------ Raw data

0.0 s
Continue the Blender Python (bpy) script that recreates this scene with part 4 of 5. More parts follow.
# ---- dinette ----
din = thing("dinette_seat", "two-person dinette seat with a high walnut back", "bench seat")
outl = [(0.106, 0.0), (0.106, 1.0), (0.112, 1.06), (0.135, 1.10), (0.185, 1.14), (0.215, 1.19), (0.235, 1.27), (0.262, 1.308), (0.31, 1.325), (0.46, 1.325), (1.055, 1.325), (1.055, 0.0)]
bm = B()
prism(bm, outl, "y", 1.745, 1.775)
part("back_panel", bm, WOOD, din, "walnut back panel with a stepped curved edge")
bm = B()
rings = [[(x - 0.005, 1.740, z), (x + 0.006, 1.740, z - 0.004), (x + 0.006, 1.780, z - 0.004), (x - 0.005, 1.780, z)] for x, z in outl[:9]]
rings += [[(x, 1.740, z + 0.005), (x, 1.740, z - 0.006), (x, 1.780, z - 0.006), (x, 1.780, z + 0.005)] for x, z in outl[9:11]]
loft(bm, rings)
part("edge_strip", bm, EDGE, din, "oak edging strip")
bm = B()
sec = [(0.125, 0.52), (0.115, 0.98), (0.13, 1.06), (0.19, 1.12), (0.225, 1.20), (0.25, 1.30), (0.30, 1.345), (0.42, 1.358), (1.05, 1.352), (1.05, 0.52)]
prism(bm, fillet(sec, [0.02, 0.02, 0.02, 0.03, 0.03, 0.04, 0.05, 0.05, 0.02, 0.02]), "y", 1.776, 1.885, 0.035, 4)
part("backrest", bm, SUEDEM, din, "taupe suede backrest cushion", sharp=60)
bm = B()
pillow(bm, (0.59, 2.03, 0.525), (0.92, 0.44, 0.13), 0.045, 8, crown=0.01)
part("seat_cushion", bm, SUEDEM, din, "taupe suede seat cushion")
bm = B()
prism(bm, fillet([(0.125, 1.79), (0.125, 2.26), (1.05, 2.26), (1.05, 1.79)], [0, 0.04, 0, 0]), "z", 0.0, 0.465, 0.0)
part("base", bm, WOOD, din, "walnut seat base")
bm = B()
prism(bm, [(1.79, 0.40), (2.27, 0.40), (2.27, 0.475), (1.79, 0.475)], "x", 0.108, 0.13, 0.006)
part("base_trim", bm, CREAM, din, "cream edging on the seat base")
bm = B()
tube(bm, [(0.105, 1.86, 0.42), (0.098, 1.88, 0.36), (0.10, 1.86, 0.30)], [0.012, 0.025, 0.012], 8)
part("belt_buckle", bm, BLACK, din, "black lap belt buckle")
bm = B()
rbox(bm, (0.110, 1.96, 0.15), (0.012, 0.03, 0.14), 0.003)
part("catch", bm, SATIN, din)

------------
------ Raw data

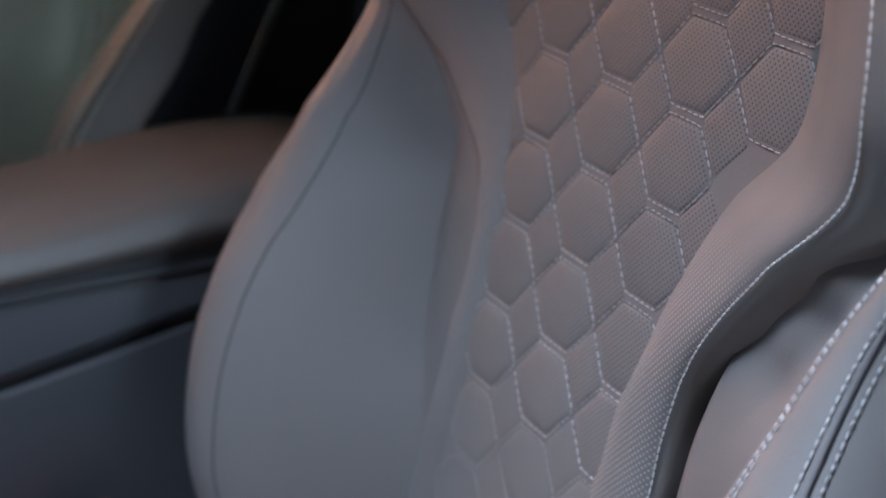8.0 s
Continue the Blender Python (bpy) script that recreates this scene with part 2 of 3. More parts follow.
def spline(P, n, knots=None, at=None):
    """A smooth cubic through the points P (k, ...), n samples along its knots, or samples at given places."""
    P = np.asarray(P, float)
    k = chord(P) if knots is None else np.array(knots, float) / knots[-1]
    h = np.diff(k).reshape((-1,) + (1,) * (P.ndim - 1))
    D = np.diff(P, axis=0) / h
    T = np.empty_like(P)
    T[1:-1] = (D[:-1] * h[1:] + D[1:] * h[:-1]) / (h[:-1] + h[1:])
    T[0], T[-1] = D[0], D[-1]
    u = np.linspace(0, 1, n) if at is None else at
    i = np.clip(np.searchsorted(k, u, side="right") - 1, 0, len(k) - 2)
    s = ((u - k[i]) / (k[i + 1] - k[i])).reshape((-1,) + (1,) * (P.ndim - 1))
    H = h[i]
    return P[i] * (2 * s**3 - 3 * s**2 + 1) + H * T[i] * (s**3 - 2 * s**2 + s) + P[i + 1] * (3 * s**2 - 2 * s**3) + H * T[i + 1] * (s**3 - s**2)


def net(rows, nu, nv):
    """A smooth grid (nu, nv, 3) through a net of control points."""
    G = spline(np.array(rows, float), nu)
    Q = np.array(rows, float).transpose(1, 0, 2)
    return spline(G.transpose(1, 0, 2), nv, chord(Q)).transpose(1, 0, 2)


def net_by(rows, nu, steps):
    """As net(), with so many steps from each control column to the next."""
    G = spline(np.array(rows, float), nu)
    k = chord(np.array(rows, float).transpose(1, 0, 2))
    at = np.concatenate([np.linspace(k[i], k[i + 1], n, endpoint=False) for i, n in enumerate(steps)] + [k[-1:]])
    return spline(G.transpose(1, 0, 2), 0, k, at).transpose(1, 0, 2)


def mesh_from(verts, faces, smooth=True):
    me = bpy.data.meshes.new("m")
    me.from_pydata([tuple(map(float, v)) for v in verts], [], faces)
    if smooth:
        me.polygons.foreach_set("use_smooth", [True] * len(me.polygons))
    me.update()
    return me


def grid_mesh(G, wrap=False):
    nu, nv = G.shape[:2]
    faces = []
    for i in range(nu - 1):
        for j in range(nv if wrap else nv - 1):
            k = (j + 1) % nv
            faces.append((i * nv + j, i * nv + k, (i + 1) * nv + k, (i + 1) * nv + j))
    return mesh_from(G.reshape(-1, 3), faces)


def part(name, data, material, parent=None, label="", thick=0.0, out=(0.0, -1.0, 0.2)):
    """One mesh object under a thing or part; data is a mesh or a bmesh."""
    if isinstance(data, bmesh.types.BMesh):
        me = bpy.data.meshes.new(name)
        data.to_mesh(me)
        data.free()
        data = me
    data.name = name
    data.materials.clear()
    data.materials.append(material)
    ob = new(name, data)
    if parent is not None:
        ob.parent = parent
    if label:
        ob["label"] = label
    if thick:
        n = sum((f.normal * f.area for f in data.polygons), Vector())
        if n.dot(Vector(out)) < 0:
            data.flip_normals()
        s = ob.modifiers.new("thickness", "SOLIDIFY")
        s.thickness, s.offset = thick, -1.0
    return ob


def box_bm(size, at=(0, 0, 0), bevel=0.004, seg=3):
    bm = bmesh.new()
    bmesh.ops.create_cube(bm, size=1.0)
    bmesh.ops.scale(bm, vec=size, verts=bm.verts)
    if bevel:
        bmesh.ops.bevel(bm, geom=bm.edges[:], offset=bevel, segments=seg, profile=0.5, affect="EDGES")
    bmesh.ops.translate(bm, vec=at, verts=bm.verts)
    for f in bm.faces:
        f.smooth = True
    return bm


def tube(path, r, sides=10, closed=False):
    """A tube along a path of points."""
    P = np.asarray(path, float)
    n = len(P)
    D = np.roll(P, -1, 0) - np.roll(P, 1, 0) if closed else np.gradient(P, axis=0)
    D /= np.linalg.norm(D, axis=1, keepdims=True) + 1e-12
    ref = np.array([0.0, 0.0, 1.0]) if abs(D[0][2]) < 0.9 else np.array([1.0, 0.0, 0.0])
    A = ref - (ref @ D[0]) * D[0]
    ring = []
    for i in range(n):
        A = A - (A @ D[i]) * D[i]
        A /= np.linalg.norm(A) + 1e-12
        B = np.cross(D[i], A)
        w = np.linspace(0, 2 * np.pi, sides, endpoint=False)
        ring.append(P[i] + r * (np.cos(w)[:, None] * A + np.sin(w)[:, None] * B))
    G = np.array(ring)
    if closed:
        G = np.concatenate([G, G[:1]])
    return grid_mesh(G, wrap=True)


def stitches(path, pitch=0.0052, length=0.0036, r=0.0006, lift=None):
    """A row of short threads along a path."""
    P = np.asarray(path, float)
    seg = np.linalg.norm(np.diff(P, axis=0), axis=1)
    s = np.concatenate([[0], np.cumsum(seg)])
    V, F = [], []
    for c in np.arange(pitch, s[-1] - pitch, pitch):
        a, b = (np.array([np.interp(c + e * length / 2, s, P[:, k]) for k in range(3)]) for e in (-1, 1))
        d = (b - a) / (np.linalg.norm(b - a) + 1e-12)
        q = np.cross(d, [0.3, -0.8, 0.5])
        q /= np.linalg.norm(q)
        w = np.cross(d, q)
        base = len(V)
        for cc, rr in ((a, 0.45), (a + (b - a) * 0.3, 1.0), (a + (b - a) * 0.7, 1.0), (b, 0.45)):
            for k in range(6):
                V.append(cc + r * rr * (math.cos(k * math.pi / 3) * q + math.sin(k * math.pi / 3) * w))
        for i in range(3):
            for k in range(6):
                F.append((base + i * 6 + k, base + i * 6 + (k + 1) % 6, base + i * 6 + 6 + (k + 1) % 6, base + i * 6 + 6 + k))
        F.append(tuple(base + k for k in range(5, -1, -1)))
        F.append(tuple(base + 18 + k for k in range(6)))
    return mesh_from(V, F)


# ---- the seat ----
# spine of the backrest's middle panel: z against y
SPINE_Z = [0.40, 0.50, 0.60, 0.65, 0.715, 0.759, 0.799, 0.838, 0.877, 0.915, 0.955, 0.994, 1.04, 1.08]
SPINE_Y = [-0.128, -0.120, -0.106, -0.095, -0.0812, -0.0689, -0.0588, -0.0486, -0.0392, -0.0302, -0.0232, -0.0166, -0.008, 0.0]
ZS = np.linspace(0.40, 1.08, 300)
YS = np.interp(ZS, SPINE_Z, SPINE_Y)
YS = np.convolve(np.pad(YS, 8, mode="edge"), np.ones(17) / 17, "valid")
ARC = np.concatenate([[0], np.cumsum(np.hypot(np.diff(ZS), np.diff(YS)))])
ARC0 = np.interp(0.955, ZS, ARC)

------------

Give the exact lines, and only those, from the line containing "3. More parts follow." through the line containing "return P[i] *" in the entries above.

Written solution:
Continue the Blender Python (bpy) script that recreates this scene with part 2 of 3. More parts follow.
def spline(P, n, knots=None, at=None):
    """A smooth cubic through the points P (k, ...), n samples along its knots, or samples at given places."""
    P = np.asarray(P, float)
    k = chord(P) if knots is None else np.array(knots, float) / knots[-1]
    h = np.diff(k).reshape((-1,) + (1,) * (P.ndim - 1))
    D = np.diff(P, axis=0) / h
    T = np.empty_like(P)
    T[1:-1] = (D[:-1] * h[1:] + D[1:] * h[:-1]) / (h[:-1] + h[1:])
    T[0], T[-1] = D[0], D[-1]
    u = np.linspace(0, 1, n) if at is None else at
    i = np.clip(np.searchsorted(k, u, side="right") - 1, 0, len(k) - 2)
    s = ((u - k[i]) / (k[i + 1] - k[i])).reshape((-1,) + (1,) * (P.ndim - 1))
    H = h[i]
    return P[i] * (2 * s**3 - 3 * s**2 + 1) + H * T[i] * (s**3 - 2 * s**2 + s) + P[i + 1] * (3 * s**2 - 2 * s**3) + H * T[i + 1] * (s**3 - s**2)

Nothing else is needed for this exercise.